I understand. Would it be faster to parse the full (byte)code, determine the operands, store them in a structure per opcode and after this interpret/run these structures instead of the bytecode?
I did try this a bit, but did not achieve any speed gains (only slowdowns). However I very could have implemented this suboptimal. So it worth pursueing this further?
BTW: I forgot to make some register variables local. Current speed is 'only' 20x slower.

If your goal is to make some kind of emulator, why not simply use the AVR to actually execute real AVR code?

Execute AVR ASM-code which the user inputs, or do I misunderstand? I thought given the Harvard architecture this is impossible.

NardJ:
Execute AVR ASM-code which the user inputs, or do I misunderstand? I thought given the Harvard architecture this is impossible.

Why? In emulation, you just have a program and data segment, both in RAM.

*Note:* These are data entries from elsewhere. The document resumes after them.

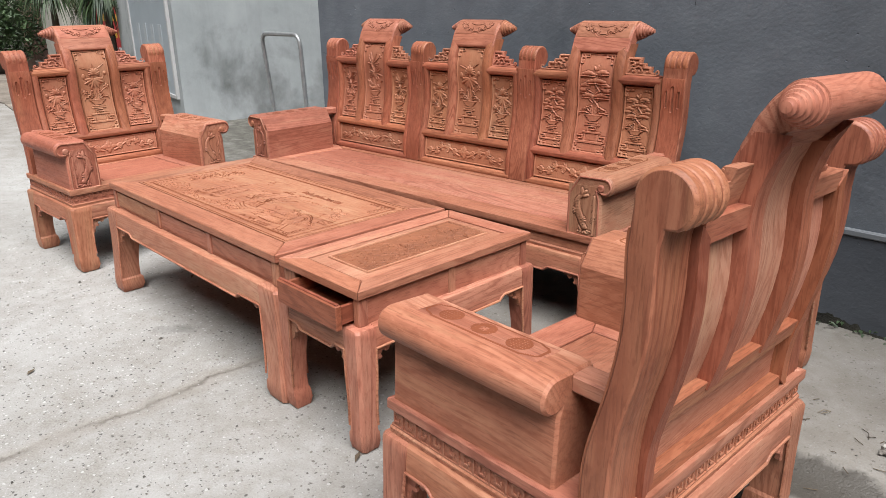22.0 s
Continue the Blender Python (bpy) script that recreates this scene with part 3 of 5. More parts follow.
        for e in (-1, 1):
            for r_, top in ((0.22, 1.20), (0.32, 1.16), (0.40, 1.06), (0.12, 1.24)):
                stem([(e * 0.03, 1.0), (e * r_ * 0.6, top), (e * r_, top - 0.02), (e * (r_ + 0.02), top - 0.08)], 0.0016, 0.0040)
    rel.halo(1, 0.0011)


def vine(rel):
    """Two scrolling acanthus stems about a four-petalled flower, in low relief inside a fine raised line."""
    w, h = rel.w, rel.h
    a, c = w / 2 - 0.0085, h / 2 - 0.0085
    for sx in (-1, 1):
        wave = lambda t: (sx * (0.030 + t * (w / 2 - 0.055)), h * (0.17 * math.sin(-1.2 + t * 7.0) - 0.02 + 0.04 * t))
        pts = [wave(t) for t in np.linspace(0, 1, 50)]
        for i in range(49):
            rel.stroke(pts[i:i + 2], 0.0056 - 0.0036 * i / 49, 0.0046)
        for t, up, size in ((0.10, 1, 0.020), (0.30, -1, 0.017), (0.52, 1, 0.019), (0.66, -1, 0.016), (0.86, 1, 0.012)):
            x, y = wave(t)
            x2, y2 = wave(t + 0.02)
            run = math.atan2(y2 - y, x2 - x)
            rel.stroke(curl(x + sx * 0.010, y + up * 0.016, size * 0.72, math.radians(-90 * up), sx * up, 15), 0.0030, 0.0048)
            for k in range(4):
                rel.leaf(x, y, run + up * sx * (0.35 + 0.42 * k), 0.036 - 0.006 * k, 0.0092, 0.0046)
            for k in range(2):
                rel.leaf(x, y, run - up * sx * (0.6 + 0.5 * k), 0.026 - 0.004 * k, 0.0080, 0.0042)
    for j in range(4):
        rel.leaf(0, 0, 1.571 * j, 0.042 if j % 2 == 0 else 0.034, 0.024, 0.0044)
        rel.leaf(0, 0, 1.571 * j + 0.785, 0.028, 0.013, 0.0040)
    rel.disc(0, 0, 0.009, 0.009, 0.0062)
    rel.halo(1, 0.0011)
    rel.stroke([(-a, -c), (a, -c), (a, c), (-a, c), (-a, -c)], 0.0021, 0.0028, True)


# ---- furniture parts ----
FRONT = [(0.40, 0.238), (0.46, 0.236), (0.52, 0.239), (0.58, 0.252), (0.64, 0.268), (0.70, 0.280), (0.77, 0.289), (0.83, 0.289), (0.89, 0.283), (0.94, 0.283), (0.985, 0.294), (1.03, 0.312), (1.06, 0.328), (1.15, 0.385)]


def lean(z):
    """Depth of the back's front face at height z: the slow S of the chair back."""
    return np.interp(z, [p[0] for p in SMOOTH], [p[1] for p in SMOOTH])


def smooth_curve(pts, n=60):
    z = np.linspace(pts[0][0], pts[-1][0], n)
    y = np.interp(z, [p[0] for p in pts], [p[1] for p in pts])
    for _ in range(6):
        y[1:-1] = 0.25 * y[:-2] + 0.5 * y[1:-1] + 0.25 * y[2:]
    return list(zip(z, y))


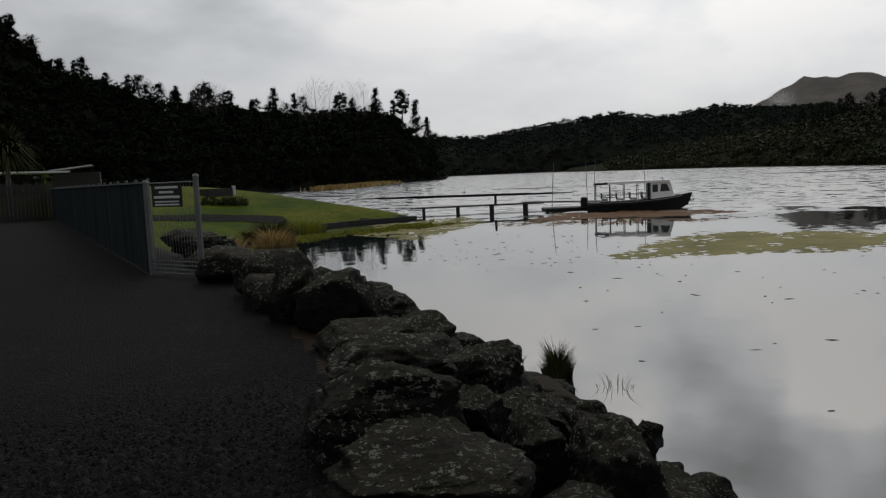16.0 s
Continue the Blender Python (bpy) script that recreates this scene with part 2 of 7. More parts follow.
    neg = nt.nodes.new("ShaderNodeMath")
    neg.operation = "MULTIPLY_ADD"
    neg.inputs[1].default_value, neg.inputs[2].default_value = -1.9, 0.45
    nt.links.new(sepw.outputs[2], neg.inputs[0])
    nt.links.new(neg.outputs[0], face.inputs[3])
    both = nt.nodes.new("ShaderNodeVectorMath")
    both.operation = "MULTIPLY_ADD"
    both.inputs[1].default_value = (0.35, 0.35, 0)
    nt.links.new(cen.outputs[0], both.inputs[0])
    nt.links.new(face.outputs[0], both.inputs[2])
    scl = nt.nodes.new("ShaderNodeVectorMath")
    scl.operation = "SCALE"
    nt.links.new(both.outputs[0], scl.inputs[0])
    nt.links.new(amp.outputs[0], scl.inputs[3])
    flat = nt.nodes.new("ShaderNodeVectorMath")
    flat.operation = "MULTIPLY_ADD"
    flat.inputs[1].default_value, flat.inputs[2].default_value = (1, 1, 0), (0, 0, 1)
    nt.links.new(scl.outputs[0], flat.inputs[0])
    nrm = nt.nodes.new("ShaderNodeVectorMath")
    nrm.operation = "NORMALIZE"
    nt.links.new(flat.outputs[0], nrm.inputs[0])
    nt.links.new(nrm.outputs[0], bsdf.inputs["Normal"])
    return m


def make_grass_ground(name="mown_grass", moss=0.0):
    m, nt, bsdf = material(name, 0.9)
    big = noise_node(nt, 0.16, 5, 0.6)
    band = noise_node(nt, 1.0, 3, 0.6, None, (0.10, 0.45, 0.3))
    fine = noise_node(nt, 9.0, 4, 0.7)
    vfine = noise_node(nt, 70.0, 3, 0.7)
    c1 = ramp_node(nt, big, [(0.40, (0.036, 0.067, 0.003)), (0.50, (0.072, 0.103, 0.005)), (0.62, (0.115, 0.124, 0.008))])
    c2 = ramp_node(nt, band, [(0.40, (0.036, 0.068, 0.004)), (0.52, (0.074, 0.098, 0.006)), (0.62, (0.112, 0.100, 0.010))])
    c = mix_node(nt, 0.28, c1, c2)
    mott = noise_node(nt, 2.2, 5, 0.75)
    c = mix_node(nt, 0.8, c, mix_node(nt, 1.0, c, ramp_node(nt, mott, [(0.36, (0.62, 0.72, 0.6)), (0.52, (1.0, 1.0, 1.0)), (0.66, (1.35, 1.22, 1.1))]), "MULTIPLY"))
    c = mix_node(nt, 0.7, c, mix_node(nt, 1.0, c, ramp_node(nt, fine, [(0.34, (0.36, 0.42, 0.36)), (0.66, (1.5, 1.42, 1.3))]), "MULTIPLY"))
    c = mix_node(nt, 0.6, c, mix_node(nt, 1.0, c, ramp_node(nt, vfine, [(0.34, (0.30, 0.35, 0.28)), (0.66, (1.55, 1.55, 1.4))]), "MULTIPLY"))
    if moss:
        # short dark moss and wet turf in patches
        f = ramp_node(nt, noise_node(nt, 1.1, 5, 0.65), [(0.42, (0, 0, 0)), (0.56, (moss,) * 3)])
        c = mix_node(nt, f, c, ramp_node(nt, fine, [(0.3, (0.024, 0.044, 0.006)), (0.7, (0.064, 0.094, 0.012))]))
    nt.links.new(c, bsdf.inputs["Base Color"])
    bsdf.inputs["Specular IOR Level"].default_value = 0.1
    bump_node(nt, bsdf, mix_node(nt, 0.5, fine, vfine) if moss else vfine, 0.6 if moss else 0.7, 0.05 if moss else 0.03)
    return m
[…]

I think you've missed the whole point. You're simply NOT going to get it significantly faster than it already is. By coding the whole thing in assembler you might get another 10-15%, but that's as good as it's going to get. Even 10X slower than the actual hardware is simply not realistic.

Regards,
Ray L.

Well I managed to get it down to only 20 x slower (using fib(6000) with byte-calcs as benchmark). I can't get it any faster (don't want to resort to assembly and indeed doubt if it will make much difference).

See here for the forum-thread with the result/screenshot/source files.

thx all for your explanations and help!